Game over. We lost. How's that for some Socionomics-related sentiment? But buried here in the rhetoric are our familiar Socionomics-based themes of fracturing into small, self-sustaining communities to help foster, or "keep alive," our "moral and cultural values." The author does not recognize that this is already happening, and the fact that it is happening necessarily means that the bull market for our elites has already peaked and is, in fact, over. It's not that I disagree factually with anything Hedges writes in his piece, only that, as I read it, he confuses the cyclical for the secular -- a mistake always made at the bottoms and tops of cycles. The assumption is that the trend is going to continue forever; i.e. the new economy, the Chinese century, even "permanent war." We've been here before.

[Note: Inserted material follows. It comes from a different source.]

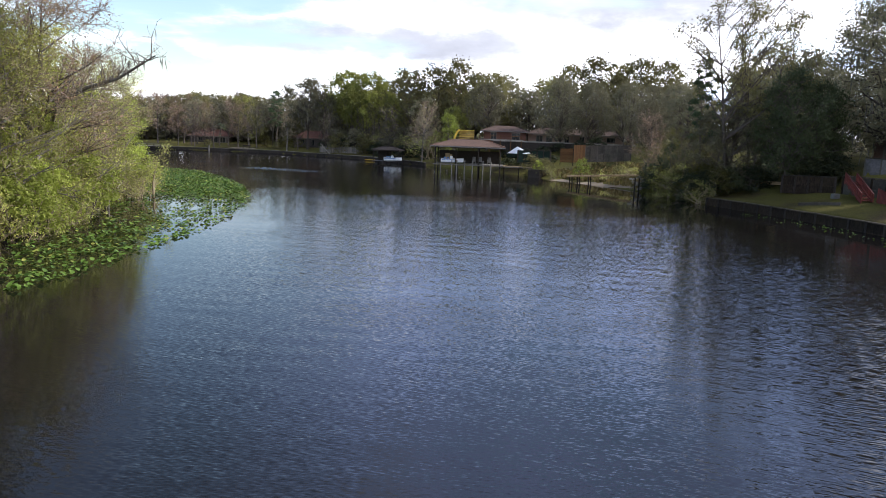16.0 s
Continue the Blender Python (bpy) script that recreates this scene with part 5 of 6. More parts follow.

And we'll one day, many years from now, return once again.
5. Dire Warning About Human-Induced Climate Change
Speaking of having been here before, check out this dire warning from a U.S. congressman about the impact of human-induced climate change.
"Man cannot at his pleasure command the rain and the sunshine, the wind and frost and snow, yet it is certain that climate itself has in many instances been gradually changed and ameliorated or deteriorated by human action. The draining of swamps and the clearing of forests perceptibly effect the evaporation from the earth, and of course the mean quantity of moisture suspended in the air. The same causes modify the electrical condition of the atmosphere and the power of the surface to reflect, absorb and radiate the rays of the sun, and consequently influence the distribution of light and heat, and the force and direction of the winds. Within narrow limits too, domestic fires and artificial structures create and diffuse increased warmth, to an extent that may effect vegetation. The mean temperature of London is a degree or two higher than that of the surrounding country."
That is an excerpt from a speech delivered by Congressman George Perkins Marsh... in 1874.